I bundled inside, then span around, poised to strike. There was a panicked, sudden yell, followed by an ungodly shriek. My senses grappled for order. I saw a blur of flesh and sudden movement, followed by a blinding light. Instinctively, I covered my eyes with my forearm, then blinked madly until I could just make out a splayed figure on the bed and a naked woman clasping a sheet to her body over by the far wall. The woman was very pale – her skin almost ghostly.
“Paige?” I said, over the noise of the music coming from the stereo in the corner of the room.
“What the hell are you doing?” she asked, not unreasonably.
I looked from Paige to Bruno. Bruno still hadn’t moved. He was lying flat on his back on the mattress, wearing only a pair of underpants. For a second, I couldn’t understand why he was just lying there, then I finally got it. He was handcuffed to the metal headboard.
“Kinky,” I said, and received a sneer.
If he was embarrassed, he didn’t show it. He did look anxious though, which was understandable given the circumstances. He cast a look towards Paige, as if expecting her to do something about me, and it was then I took matters in hand.
“Come on,” I said, “night’s over.”
I crossed the room and grabbed Paige by her bare forearm, intending to drag her from the room. She twisted her body in an awkward manner, fighting to loosen my grip. I came at her again and then, right when I thought I had her, she threw her legs out from under her body and plummeted to the floor, tucking herself into a ball inside the sheet. I looked down, wondering what to do next, then instinct took hold and I snatched her ankles and began dragging her towards the door.
“Hey!” she screamed, as the back of her head hit the floor and her eyes threatened to crawl out of their sockets. She kicked her legs and twisted her body. I didn’t care.
“Get the hell off me. What the hell are you doing? Stop, goddamn it.”
I didn’t stop. I kept on dragging her across the carpet, then out through the doorway into the hall, getting halfway around the corner before she reached for the varnished doorframe. She pulled against me and began to flail her legs more violently. I struggled for a while, imagining she’d relent, but I was underestimating her. Without warning, I dropped her legs, then lunged for her wrists. I prised her hands away from the doorframe, snagging her nails, then lifted her to her feet and manhandled her through into the lounge.
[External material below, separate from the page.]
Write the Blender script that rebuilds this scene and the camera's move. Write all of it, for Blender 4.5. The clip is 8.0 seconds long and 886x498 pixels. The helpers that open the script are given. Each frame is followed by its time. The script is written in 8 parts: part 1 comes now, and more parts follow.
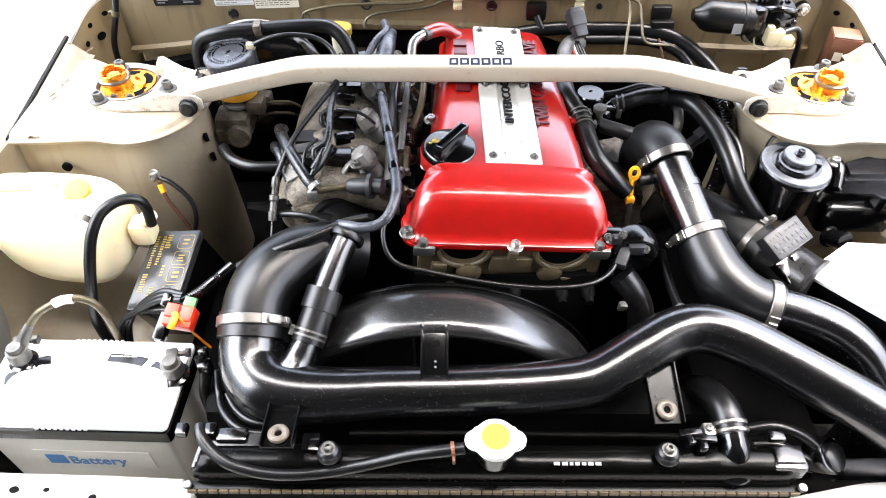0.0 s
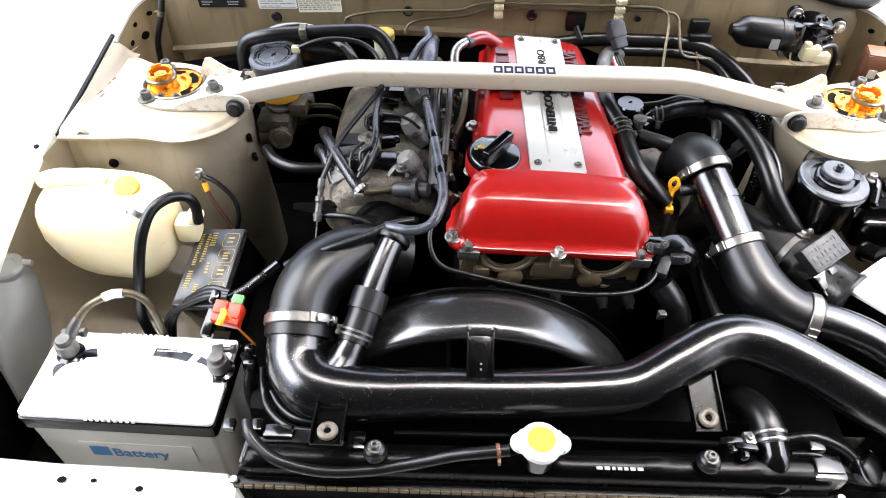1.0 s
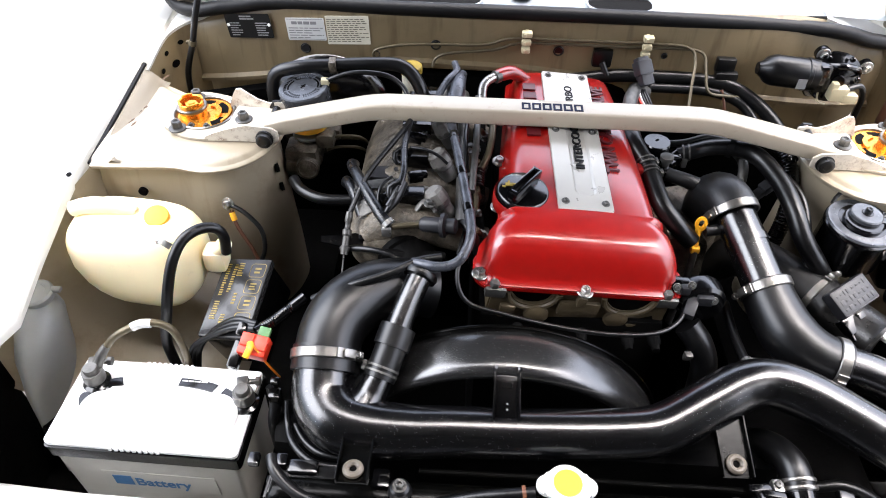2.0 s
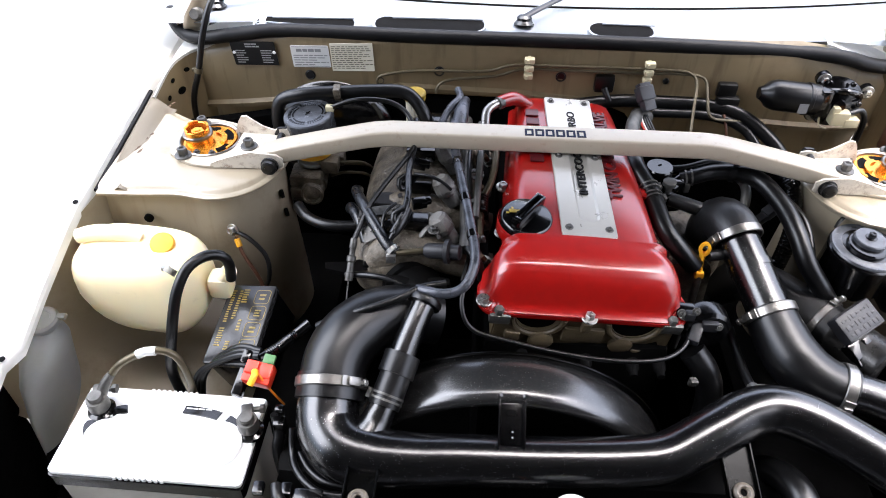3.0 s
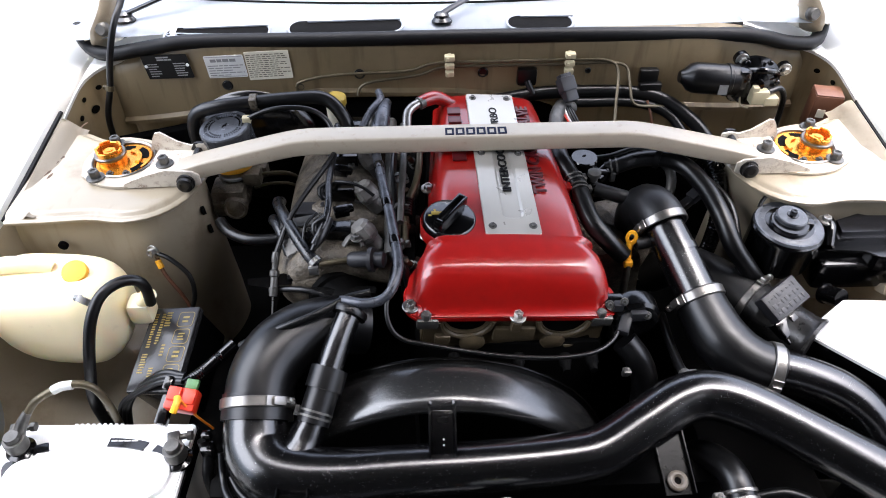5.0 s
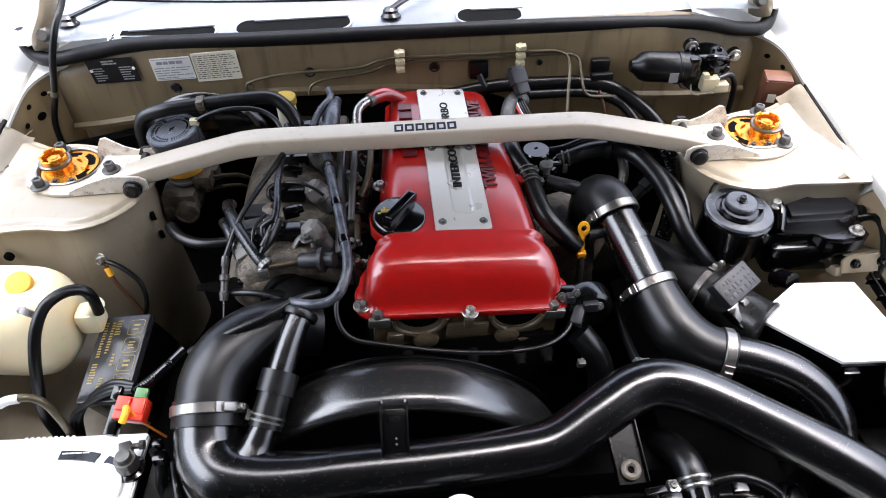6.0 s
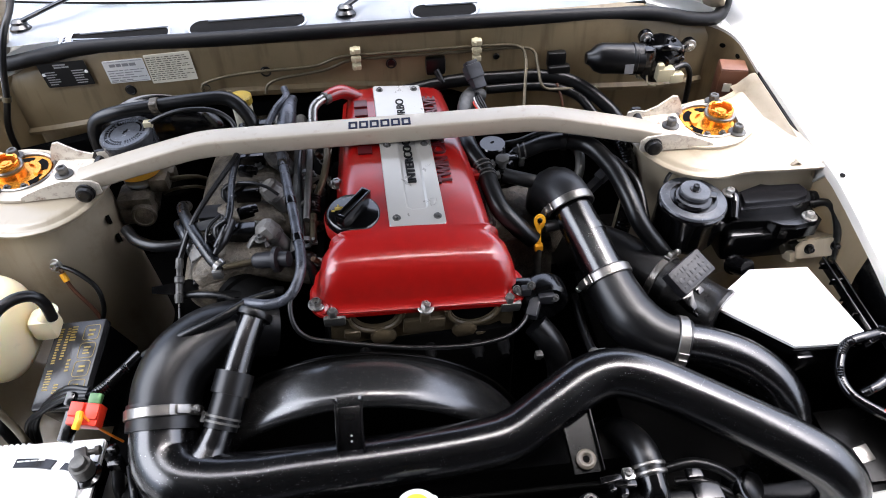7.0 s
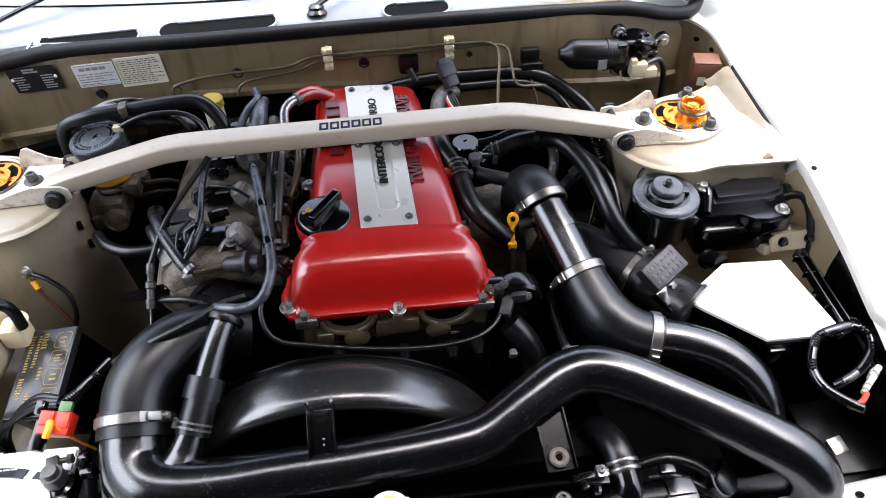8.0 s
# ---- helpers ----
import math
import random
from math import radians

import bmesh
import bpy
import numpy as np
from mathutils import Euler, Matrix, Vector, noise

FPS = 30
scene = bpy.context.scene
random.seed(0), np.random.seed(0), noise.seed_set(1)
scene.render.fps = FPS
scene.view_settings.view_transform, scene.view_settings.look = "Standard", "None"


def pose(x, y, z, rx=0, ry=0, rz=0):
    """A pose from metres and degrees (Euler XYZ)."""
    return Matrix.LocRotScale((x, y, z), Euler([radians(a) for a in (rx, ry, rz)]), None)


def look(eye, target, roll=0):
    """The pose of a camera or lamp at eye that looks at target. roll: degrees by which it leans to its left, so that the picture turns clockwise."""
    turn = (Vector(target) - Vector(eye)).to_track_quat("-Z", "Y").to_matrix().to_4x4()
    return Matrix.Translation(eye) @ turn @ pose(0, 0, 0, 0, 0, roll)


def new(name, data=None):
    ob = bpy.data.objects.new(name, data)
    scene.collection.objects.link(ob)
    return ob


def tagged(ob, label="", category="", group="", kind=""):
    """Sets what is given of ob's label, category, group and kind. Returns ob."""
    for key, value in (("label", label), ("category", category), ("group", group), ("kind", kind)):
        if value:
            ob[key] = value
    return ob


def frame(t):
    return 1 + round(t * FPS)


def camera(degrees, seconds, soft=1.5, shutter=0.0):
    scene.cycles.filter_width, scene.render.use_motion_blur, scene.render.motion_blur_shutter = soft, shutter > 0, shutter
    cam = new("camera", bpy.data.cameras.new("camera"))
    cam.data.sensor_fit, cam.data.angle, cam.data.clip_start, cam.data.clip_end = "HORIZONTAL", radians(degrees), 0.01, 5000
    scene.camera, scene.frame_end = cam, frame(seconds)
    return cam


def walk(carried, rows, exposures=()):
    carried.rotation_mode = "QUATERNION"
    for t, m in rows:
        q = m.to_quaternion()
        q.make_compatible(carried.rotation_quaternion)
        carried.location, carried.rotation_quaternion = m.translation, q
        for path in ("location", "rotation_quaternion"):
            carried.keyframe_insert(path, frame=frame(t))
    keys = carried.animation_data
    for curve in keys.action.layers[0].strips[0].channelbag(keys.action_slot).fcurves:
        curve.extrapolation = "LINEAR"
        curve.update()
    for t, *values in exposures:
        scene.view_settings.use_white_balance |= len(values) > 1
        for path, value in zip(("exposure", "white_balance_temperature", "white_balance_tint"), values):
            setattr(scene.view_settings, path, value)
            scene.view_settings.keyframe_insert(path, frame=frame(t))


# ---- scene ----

I gave her a final shove and she stumbled, falling flat on her face. She turned, clutching the sheet to her body.
“You said you didn’t know him,” I said, looking down over her.
Paige glared at me, violence in her large eyes.
“You do know he killed a woman, I suppose.”
Something flickered across her face. Confusion, maybe.
“Catherine Ames. Did you know her?” There was no kind of a response. “Christ, I’m not sure why I’m even asking, you’d only lie. Here, get dressed.”
I threw her the denim jacket and the baseball trainers. To begin with, she didn’t move. Maybe she thought I was bluffing.
“Where are the rest of your clothes?”
Paige looked at me for a long minute. Eventually, she jerked her chin towards the bedroom. Her face was colourless, her jaw set hard. I could see the sharp outline of her clavicle through her skin.
“Wait here,” I told her, and headed back down the hallway.
The stereo was still blaring when I entered the bedroom and I yanked the power cable out from the wall. The music ceased abruptly. I cast my eyes around the room, spying a skirt, a bra and a blouse towards the foot of the bed. There was also a pair of faded, striped knickers near Bruno’s feet. I decided she could go without, then briefly locked eyes with Bruno, who still hadn’t moved.
“Be back soon,” I said. “Don’t go anywhere.”